Next Contents

1. INTRODUCTION

Certain elements - Si and Fe being prime examples - are often extremely depleted from the interstellar gas (Jenkins 2003). The explanation for this depletion is that the atoms that are "missing" from the gas phase are located in solid particles - interstellar dust grains. The existence of this solid phase complicates efforts to determine elemental abundances, due to the difficult-to-determine abundance in grains.

The concentration of certain elements in dust grains also creates the possibility of selective transport of those elements through the gas, which could, at least in principle, lead to variations in elemental abundances from point to point in the interstellar medium, and possibly even differences between stellar and interstellar abundances. Dust grains might even deplete deuterium from the gas, providing an alternative explanation for observed variations in D/H ratios.

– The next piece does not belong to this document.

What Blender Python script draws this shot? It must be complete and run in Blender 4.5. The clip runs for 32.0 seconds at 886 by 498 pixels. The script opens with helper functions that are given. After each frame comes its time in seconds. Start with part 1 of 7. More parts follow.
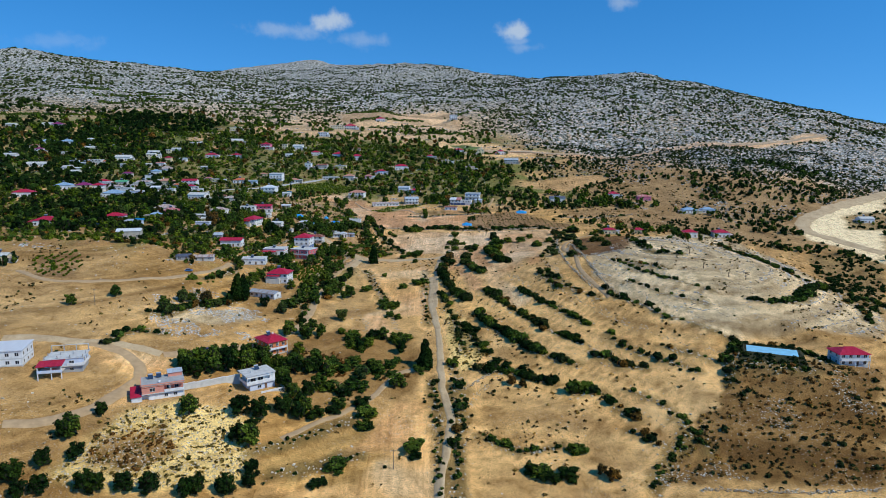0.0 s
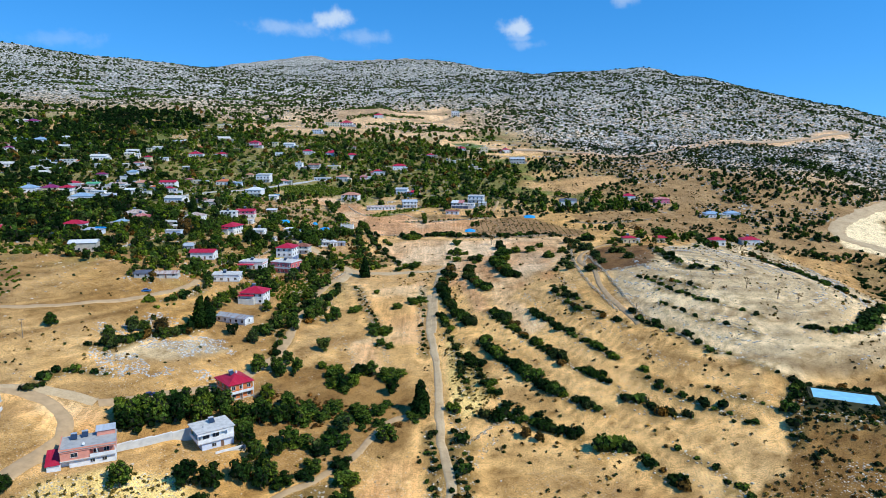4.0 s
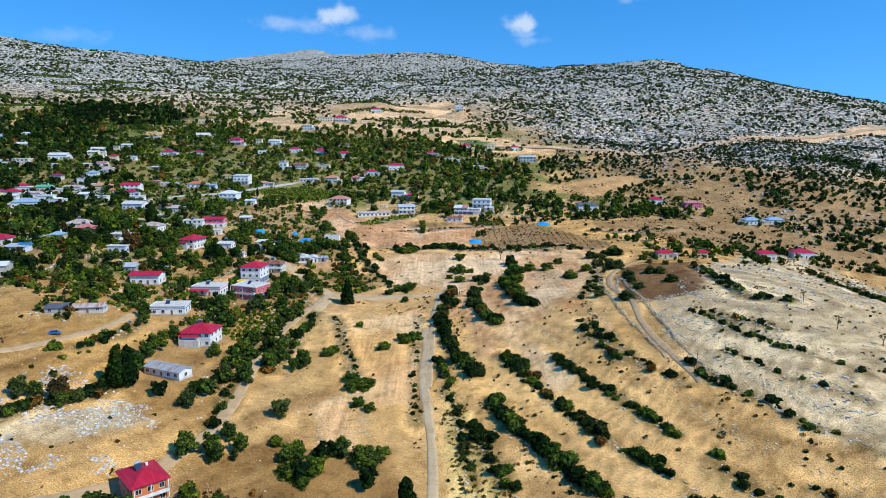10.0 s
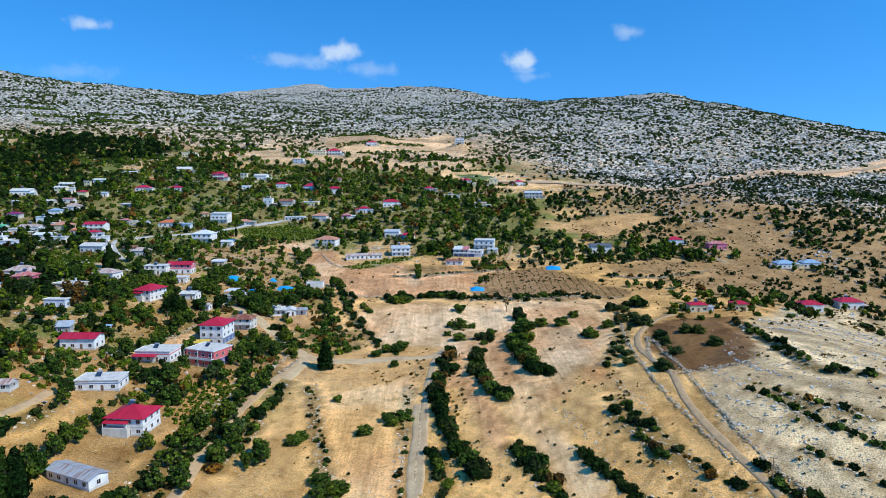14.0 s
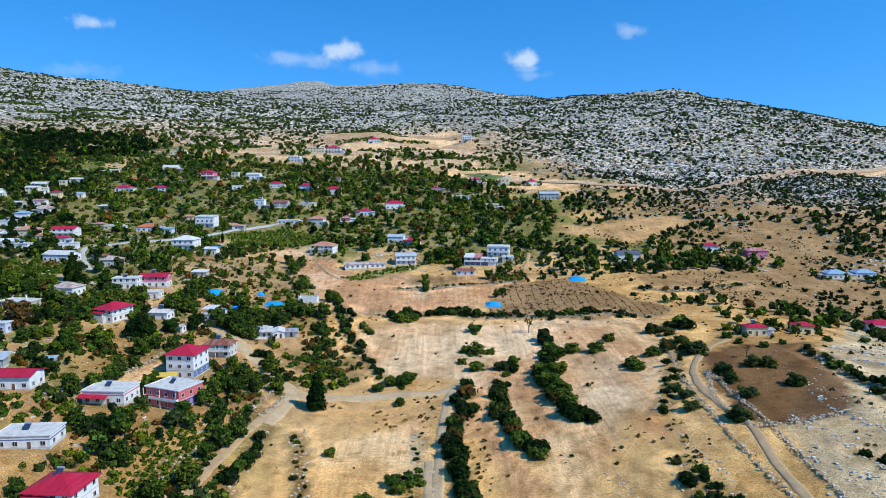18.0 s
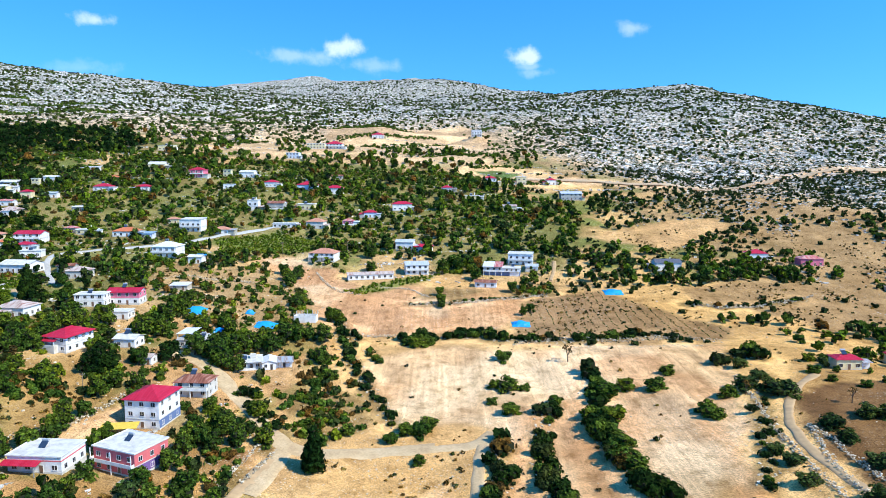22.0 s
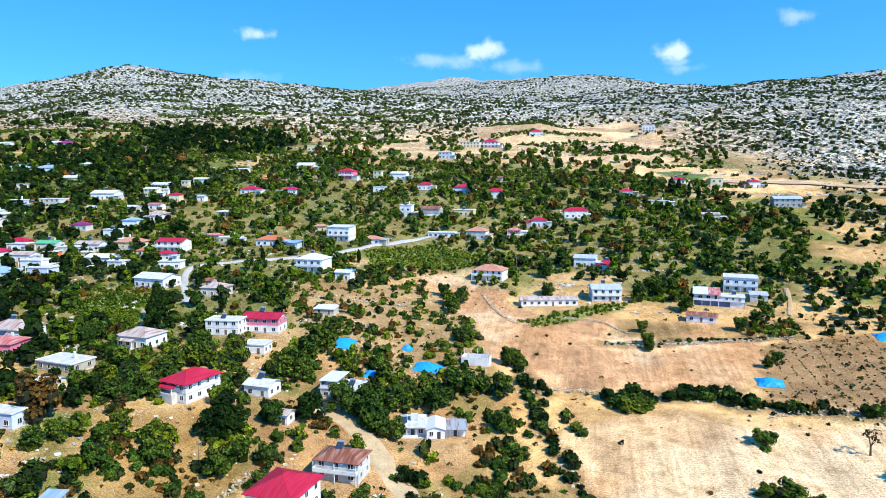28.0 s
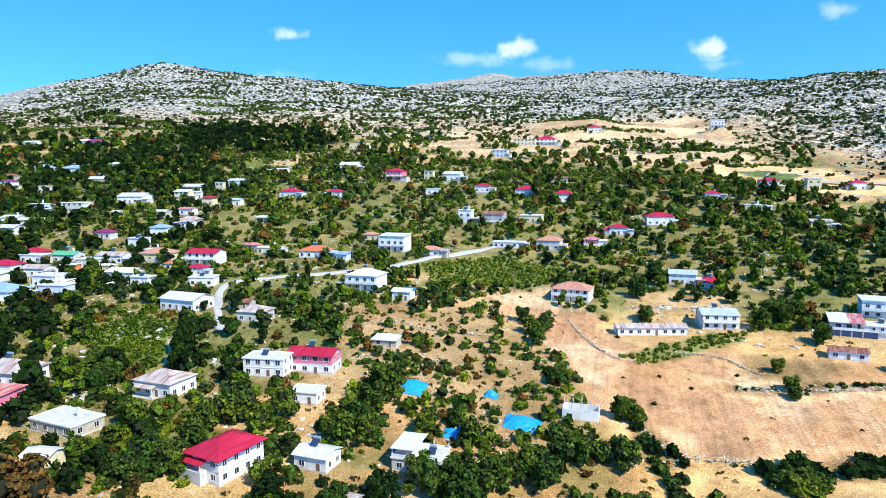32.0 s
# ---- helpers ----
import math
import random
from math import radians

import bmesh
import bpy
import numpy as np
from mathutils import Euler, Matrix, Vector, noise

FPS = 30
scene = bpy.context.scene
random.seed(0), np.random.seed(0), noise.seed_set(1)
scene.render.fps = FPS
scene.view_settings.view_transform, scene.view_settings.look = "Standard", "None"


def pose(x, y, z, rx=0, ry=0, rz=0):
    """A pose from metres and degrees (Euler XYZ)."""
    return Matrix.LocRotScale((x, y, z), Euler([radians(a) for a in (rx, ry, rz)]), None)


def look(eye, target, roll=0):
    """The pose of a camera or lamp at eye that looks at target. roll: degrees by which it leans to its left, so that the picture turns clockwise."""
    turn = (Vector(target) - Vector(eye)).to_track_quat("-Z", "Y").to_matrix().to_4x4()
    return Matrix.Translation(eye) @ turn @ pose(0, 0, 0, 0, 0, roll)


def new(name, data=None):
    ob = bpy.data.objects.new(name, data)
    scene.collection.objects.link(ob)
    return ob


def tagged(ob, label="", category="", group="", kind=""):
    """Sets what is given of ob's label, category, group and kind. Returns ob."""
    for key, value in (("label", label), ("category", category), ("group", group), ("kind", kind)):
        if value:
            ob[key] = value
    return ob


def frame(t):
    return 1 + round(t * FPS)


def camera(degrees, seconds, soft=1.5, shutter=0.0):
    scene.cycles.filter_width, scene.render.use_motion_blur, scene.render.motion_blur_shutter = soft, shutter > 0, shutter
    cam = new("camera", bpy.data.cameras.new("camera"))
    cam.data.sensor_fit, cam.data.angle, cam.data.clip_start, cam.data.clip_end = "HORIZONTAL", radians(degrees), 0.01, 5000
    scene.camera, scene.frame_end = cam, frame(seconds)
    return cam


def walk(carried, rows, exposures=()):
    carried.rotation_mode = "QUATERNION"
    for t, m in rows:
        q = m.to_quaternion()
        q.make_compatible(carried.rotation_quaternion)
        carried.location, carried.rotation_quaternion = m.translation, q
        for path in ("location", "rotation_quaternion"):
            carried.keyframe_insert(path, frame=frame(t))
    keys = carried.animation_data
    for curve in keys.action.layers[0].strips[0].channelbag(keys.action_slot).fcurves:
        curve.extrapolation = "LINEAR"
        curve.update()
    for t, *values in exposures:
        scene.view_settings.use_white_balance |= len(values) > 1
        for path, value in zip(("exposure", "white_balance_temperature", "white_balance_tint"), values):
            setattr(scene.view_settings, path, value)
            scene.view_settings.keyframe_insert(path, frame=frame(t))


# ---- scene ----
cam = camera(67.7, 32.0, soft=0.4)
PATH = [
    (0.0, pose(-1.09, -241.25, 95.98, 81.152, -0.087, -0.878)),
    (1.0, pose(-0.60, -227.76, 96.39, 81.074, -0.079, -0.827)),
    (2.0, pose(-0.08, -214.42, 96.63, 81.030, -0.065, -0.781)),
    (3.0, pose(0.41, -201.30, 96.72, 80.975, -0.056, -0.739)),
    (3.5, pose(0.61, -194.82, 96.80, 80.955, -0.045, -0.719)),
    (6.0, pose(2.03, -164.41, 97.59, 80.739, -0.218, -0.498)),
    (8.0, pose(2.85, -140.16, 97.27, 80.705, -0.249, -0.368)),
    (9.0, pose(3.54, -127.50, 97.17, 80.652, -0.074, -0.346)),
    (10.0, pose(4.32, -114.61, 97.29, 80.610, 0.022, -0.304)),
    (10.5, pose(4.74, -108.06, 97.38, 80.578, 0.058, -0.278)),
    (11.0, pose(5.18, -101.41, 97.47, 81.435, 0.030, -0.294)),
    (11.5, pose(5.62, -94.75, 97.56, 83.477, 0.046, -0.329)),
    (12.0, pose(6.03, -88.16, 97.65, 83.549, 0.037, -0.312)),
    (13.0, pose(6.55, -75.02, 97.66, 83.541, 0.010, -0.260)),
    (14.0, pose(6.58, -61.70, 97.84, 83.493, 0.029, -0.210)),
    (14.5, pose(6.48, -55.02, 97.98, 83.478, 0.041, -0.192)),
    (16.5, pose(4.00, -30.78, 97.91, 83.416, 0.003, -0.055)),
    (18.0, pose(1.98, -12.43, 98.00, 83.392, -0.019, -0.002)),
    (19.0, pose(0.00, 0.00, 98.09, 83.336, -0.094, 0.011)),
    (20.0, pose(-2.16, 12.66, 98.15, 83.297, -0.104, 0.026)),
    (21.0, pose(-4.28, 25.17, 98.20, 83.246, -0.103, 0.069)),
    (22.0, pose(-6.44, 37.42, 98.16, 83.182, -0.104, 0.100)),
    (23.0, pose(-8.89, 49.45, 97.98, 83.159, -0.090, 0.160)),
    (24.0, pose(-11.76, 61.16, 97.59, 83.179, -0.072, 0.213)),
    (24.5, pose(-13.32, 66.97, 97.38, 83.176, -0.056, 0.234)),
    (26.5, pose(-22.66, 89.70, 97.57, 83.190, -0.021, 7.056)),
    (27.0, pose(-25.88, 94.66, 97.50, 83.227, 0.117, 9.132)),
    (27.5, pose(-29.20, 99.59, 97.50, 83.297, 0.070, 10.865)),
    (28.0, pose(-32.67, 104.49, 97.57, 83.306, 0.130, 11.964)),
    (28.5, pose(-36.26, 109.47, 97.71, 83.350, 0.119, 12.628)),
    (29.0, pose(-39.87, 114.52, 97.91, 83.329, 0.124, 13.011)),
    (30.0, pose(-46.79, 125.06, 98.32, 83.272, 0.128, 13.657)),
    (31.0, pose(-53.23, 136.05, 98.72, 83.234, 0.114, 14.149)),
    (32.0, pose(-60.14, 147.00, 98.66, 83.184, 0.223, 14.612)),
]
walk(cam, PATH, [(0.0, -0.72, 6540, 3), (2.0, -0.66, 6540, 3), (3.0, -0.38, 6540, 3), (6.0, -0.3, 6570, 3), (8.0, -0.26, 6570, 3), (10.0, -0.28, 6570, 3), (12.0, -0.32, 6370, 3), (19.0, -0.28, 6370, 3), (21.0, 0.2, 6640, 3), (24.0, 0.27, 6640, 3), (28.0, 0.27, 6620, 3), (32.0, 0.38, 6620, 3)])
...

Observations of interstellar dust were recently reviewed by Whittet (2003) and Draine (2003a). The astrophysics of interstellar dust is a broad subject, encompassing dust grain formation and destruction, charging of dust grains, heating of interstellar gas by photoelectrons from dust, electron transfer from dust grains to metal ions, the optics of interstellar dust, optical luminescence and infrared emission from dust, chemistry on dust grains, and the dynamics of dust grains, including radiation-driven drift of grains relative to gas, and alignment of dust by the magnetic field. Introductions to the astrophysics of dust can be found in Krügel (2003) and Draine (2004).